On a Chromebook, well, this is no longer an issue. The apps are simple, you can install or uninstall as you wish, and my list of apps isn’t cluttered with crap I don’t want.


Look, we all like “new”, right? We like the feeling of having the latest and greatest thing. Even though our phones work fine, we still upgrade them, even if we’re not proud of it.

My MacBook Air, after a couple years, was starting to “feel” old to me. It was zippy for the most part, and I don’t want updates-for-the-sake-of-updates, but it was a 3-year old design and model. The Chromebook, with its clean, colorful interface and touchscreen, felt like a huge upgrade.

Easily transfer to new machines

As I write this, Google’s latest string of announcements will be coming our way in a couple weeks. No doubt, there will be new Chromebooks announced there, and there already have been some that will be going on sale soon.

Let’s say I see one of those new ones and I think that I want to jump on that device. I could sell this Chromebook and go buy the new one.

But what about the hassle of transferring devices?

It… doesn’t exist with Chromebooks. With the exception of installing Crouton and Linux, I don’t have to DO anything. I can just log into the new device with my Google account, and all my files, all my apps and extensions, everything is automatically transferred over.

I don’t need to make a list of apps that I want to make sure I have downloaded and installed or anything. They’re already here.

Optimized for Google apps

Finally, this is important for those of you who use Google’s services as much as I do: the Chromebooks are built for them.

I never bought into Mac’s ecosystem. I have an Android phone. I use Google Photos, Google Drive, Google Keep… and the Chrome OS is made for them. So they work great on this system. There is no lag, no struggle, and everything just “works”, as they say.

It’s not a surprise that Google would optimize their OS for the apps that they make. But it feels very intuitive, which means I can spend more time getting work done and less time trying to figure out how to get things to work, or how to set them up the way I want them.

Is it time to switch to Chromebook?


If you’re doing particularly intensive video editing, then you probably don’t want a Chromebook.

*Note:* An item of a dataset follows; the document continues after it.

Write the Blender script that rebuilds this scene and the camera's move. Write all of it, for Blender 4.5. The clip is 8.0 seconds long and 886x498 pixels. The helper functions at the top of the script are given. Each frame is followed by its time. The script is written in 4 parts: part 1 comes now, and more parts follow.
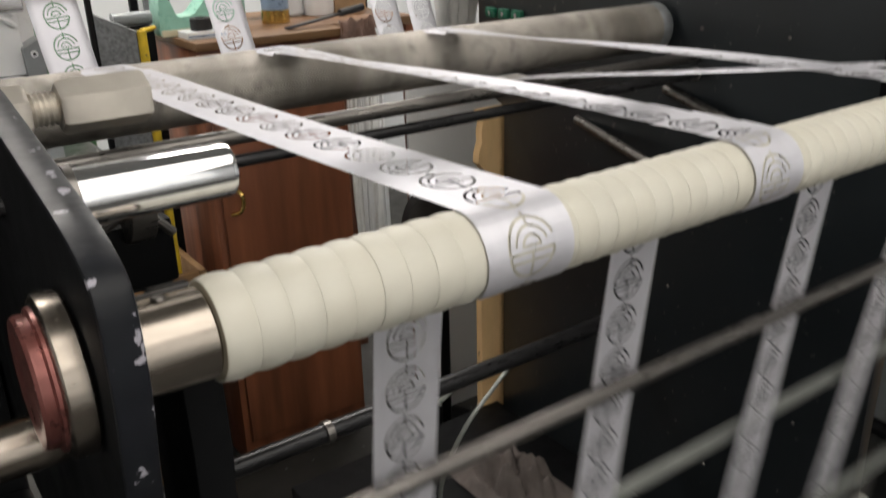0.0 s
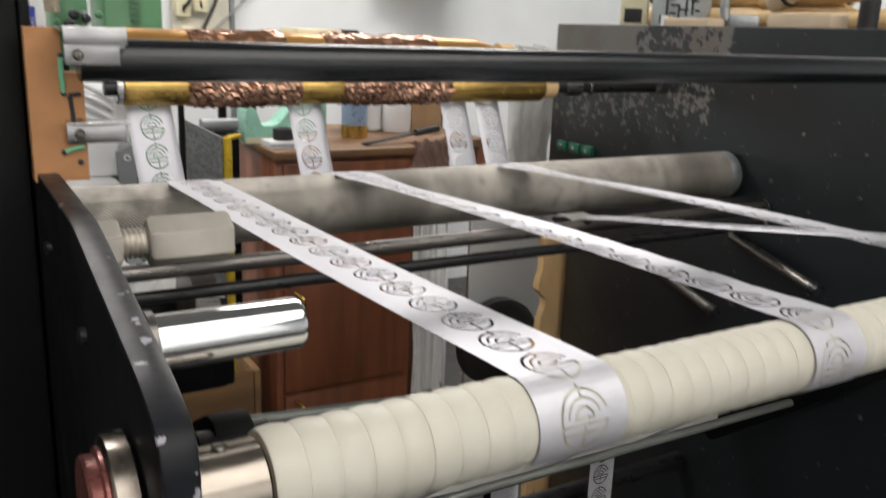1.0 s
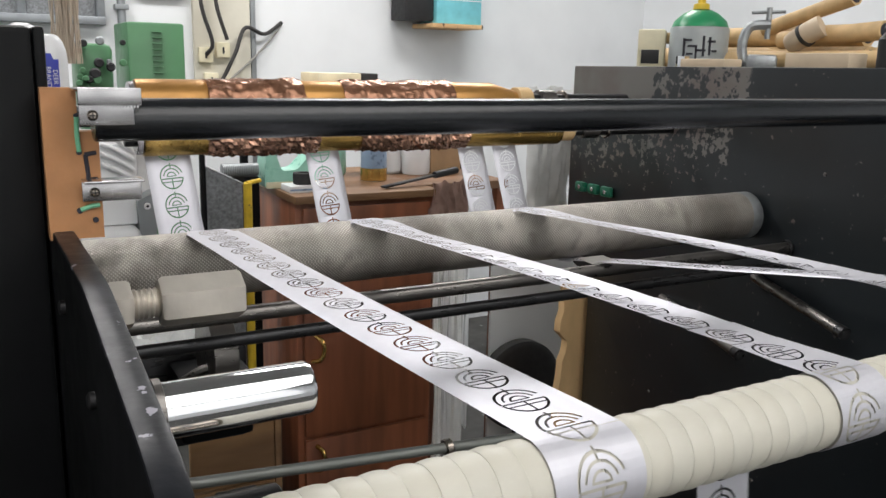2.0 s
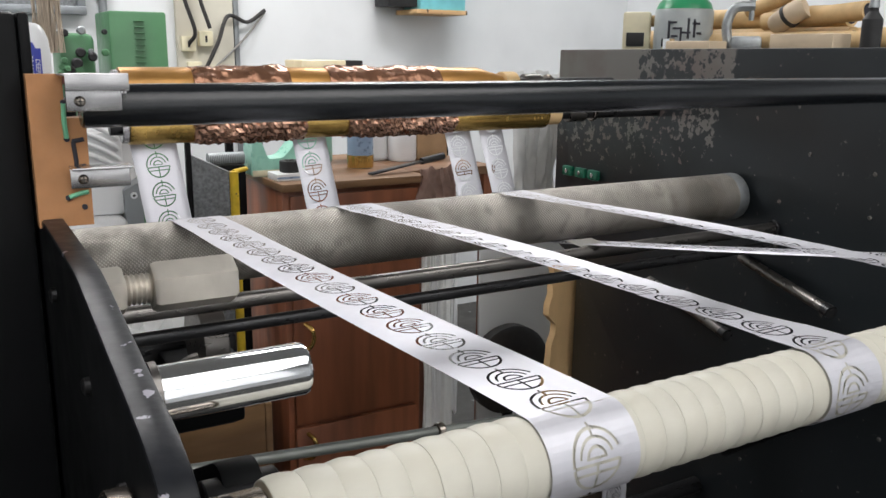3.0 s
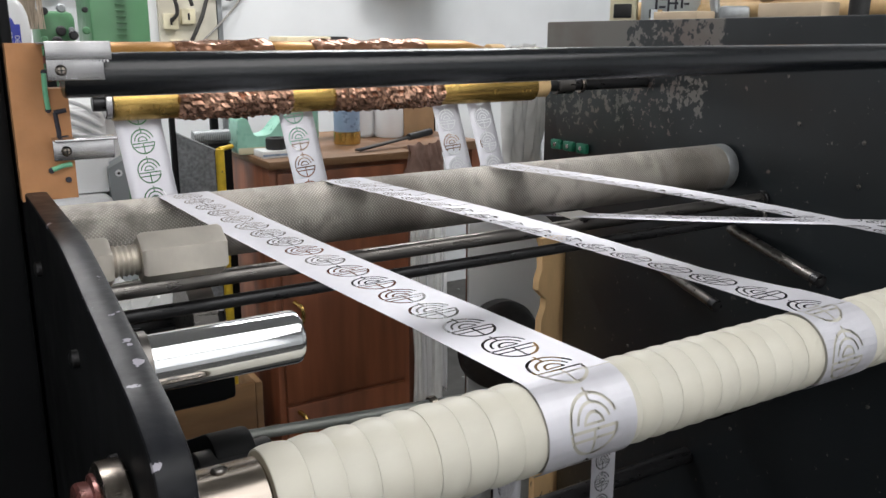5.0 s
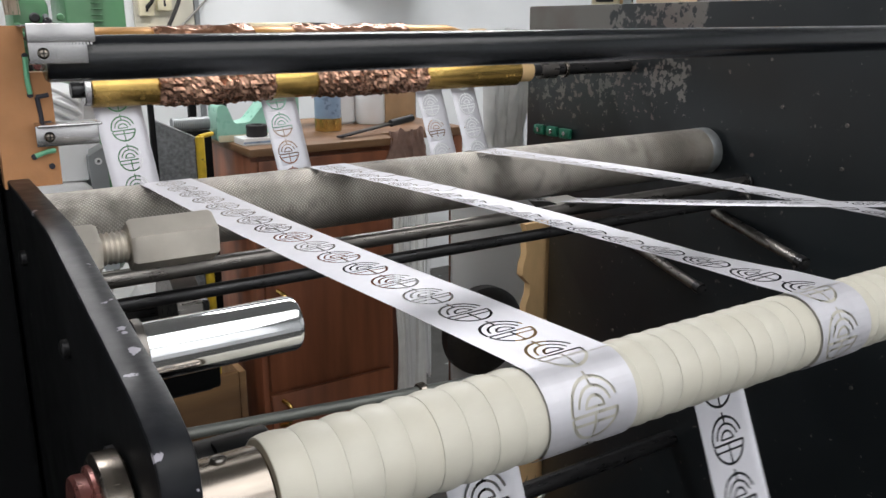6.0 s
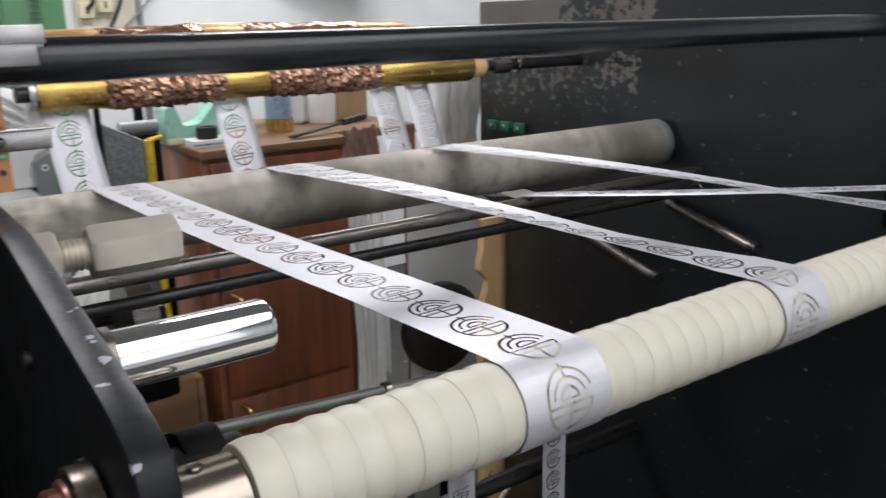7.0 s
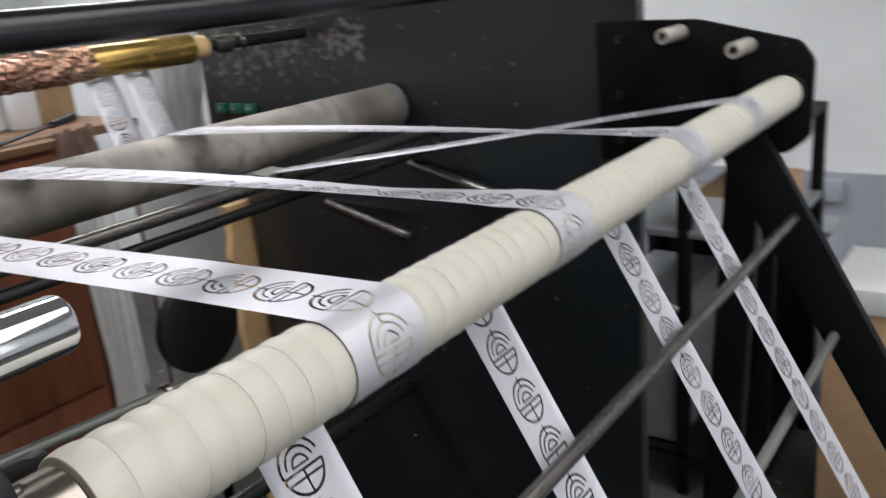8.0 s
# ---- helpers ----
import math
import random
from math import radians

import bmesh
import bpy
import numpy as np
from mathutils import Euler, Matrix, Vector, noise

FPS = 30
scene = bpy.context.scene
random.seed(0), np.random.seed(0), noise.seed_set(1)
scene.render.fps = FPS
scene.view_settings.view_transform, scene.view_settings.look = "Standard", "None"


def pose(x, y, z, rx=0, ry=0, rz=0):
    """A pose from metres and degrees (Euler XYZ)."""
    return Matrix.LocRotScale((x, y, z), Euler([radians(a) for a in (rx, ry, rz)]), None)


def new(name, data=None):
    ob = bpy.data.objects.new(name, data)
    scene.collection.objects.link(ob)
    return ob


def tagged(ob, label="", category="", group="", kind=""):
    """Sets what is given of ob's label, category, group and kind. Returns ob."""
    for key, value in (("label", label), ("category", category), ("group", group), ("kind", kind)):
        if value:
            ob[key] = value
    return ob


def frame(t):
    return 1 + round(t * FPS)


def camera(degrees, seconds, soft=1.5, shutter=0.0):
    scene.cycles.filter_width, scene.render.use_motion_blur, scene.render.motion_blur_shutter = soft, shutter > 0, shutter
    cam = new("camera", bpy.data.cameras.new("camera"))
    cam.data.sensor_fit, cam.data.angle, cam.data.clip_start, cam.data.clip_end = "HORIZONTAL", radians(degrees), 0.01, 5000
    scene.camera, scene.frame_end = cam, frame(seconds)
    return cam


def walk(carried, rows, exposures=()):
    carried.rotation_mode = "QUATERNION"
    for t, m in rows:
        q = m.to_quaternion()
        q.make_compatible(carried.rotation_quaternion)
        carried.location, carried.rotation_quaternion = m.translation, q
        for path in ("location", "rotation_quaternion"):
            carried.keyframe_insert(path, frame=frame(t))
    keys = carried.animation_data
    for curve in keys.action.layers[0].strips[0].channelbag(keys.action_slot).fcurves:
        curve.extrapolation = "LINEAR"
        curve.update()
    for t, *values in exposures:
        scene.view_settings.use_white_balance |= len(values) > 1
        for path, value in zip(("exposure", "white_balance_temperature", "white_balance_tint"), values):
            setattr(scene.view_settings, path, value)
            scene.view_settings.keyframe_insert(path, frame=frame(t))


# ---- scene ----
from mathutils import geometry

# camera and its path; x runs along the rollers, y away from the viewer, z = 0 on the cream roller's axis
cam = camera(54.92, 8.0, soft=1.5, shutter=0.6)
PATH = [
    (0, pose(-0.2064, -0.2821, 0.1446, 68.17, 0, -35.02) @ pose(0, 0, 0, 0, 0, -1.50)),
    (0.5, pose(-0.2083, -0.2833, 0.1617, 71.73, 0, -34.15) @ pose(0, 0, 0, 0, 0, 0.85)),
    (1, pose(-0.2096, -0.2837, 0.1714, 75.37, 0, -30.93) @ pose(0, 0, 0, 0, 0, 2.26)),
    (1.5, pose(-0.2012, -0.2797, 0.1805, 77.98, 0, -29.12) @ pose(0, 0, 0, 0, 0, 1.51)),
    (3, pose(-0.2054, -0.2802, 0.1770, 77.01, 0, -30.25) @ pose(0, 0, 0, 0, 0, 0.64)),
    (3.5, pose(-0.2049, -0.2803, 0.1756, 76.55, 0, -30.48) @ pose(0, 0, 0, 0, 0, 0.64)),
    (4, pose(-0.2047, -0.2817, 0.1742, 76.28, 0, -30.75) @ pose(0, 0, 0, 0, 0, 0.40)),
    (4.5, pose(-0.2044, -0.2801, 0.1724, 75.99, 0, -30.82) @ pose(0, 0, 0, 0, 0, 0.18)),
    (6, pose(-0.2091, -0.2666, 0.1671, 74.73, 0, -32.52) @ pose(0, 0, 0, 0, 0, -0.09)),
    (6.5, pose(-0.2117, -0.2666, 0.1676, 74.67, 0, -33.62) @ pose(0, 0, 0, 0, 0, -0.34)),
    (7, pose(-0.2141, -0.2605, 0.1660, 74.53, 0, -35.77) @ pose(0, 0, 0, 0, 0, -1.02)),
    (7.5, pose(-0.2143, -0.2483, 0.1563, 73.99, 0, -44.91) @ pose(0, 0, 0, 0, 0, -1.58)),
    (8, pose(-0.2347, -0.2413, 0.1541, 72.44, 0, -53.88) @ pose(0, 0, 0, 0, 0, -4.91)),
]
# seconds, stops, kelvin, tint: the white balance drifts from warm to neutral
walk(cam, PATH, [(0, 0.0, 7000, 10), (0.5, 0.0, 6850, 10), (1.0, 0.0, 6850, 10), (1.5, 0.0, 6700, 10), (3.5, 0.0, 6500, 10), (6.0, 0.0, 6480, 10), (8.0, 0.0, 6400, 11)])

FLOOR = -1.08
world = bpy.data.worlds.new("room_air")
world.use_nodes = True
world.node_tree.nodes["Background"].inputs[0].default_value = (0.75, 0.82, 0.9, 1)
world.node_tree.nodes["Background"].inputs[1].default_value = 0.05
scene.world = world


def lamp(name, x, y, z, sx, sy, watts, colour=(0.93, 0.97, 1.0)):
    data = bpy.data.lights.new(name, "AREA")
    data.shape, data.size, data.size_y, data.energy, data.color = "RECTANGLE", sx, sy, watts, colour
    ob = new(name, data)
    ob.matrix_world = pose(x, y, z)
    return ob


# x, y, length, width, watts
LAMPS = [(-1.0, -1.5, 1.7, 2.3, 12.5), (0.9, -1.5, 1.8, 2.3, 13), (-0.4, 2.1, 1.14, 0.54, 33), (1.4, 2.1, 1.14, 0.54, 33)]
for lx, ly, ll, lw, watts in LAMPS:
    lamp("panel_light", lx, ly, 1.655, ll, lw, watts, (1.0, 0.985, 0.99))


# radius and axis height of the cream roller; axis and radius of the knurled roller
CR, CZ = 0.0206, 0.001
KY, KZ, KR = 0.573, -0.023, 0.0335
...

But you can do pretty good video editing with WeVideo. And image editing? Sure, you probably want to stick with your current machine. But again, there are some pretty good options for you if you want to make the switch, like Pixlr or Photopea.

Chances are, if you’re considering it, you probably can make the switch and really enjoy it. The average user can. Google Docs is far ahead of where it was even a couple years ago. And most of my clients prefer to work in Docs anyways now.

But you have to answer that question for yourself. All I can say is, I was able to make the switch, and I have zero regrets. It’s great to be back in a Chromebook, and I intend to stay here.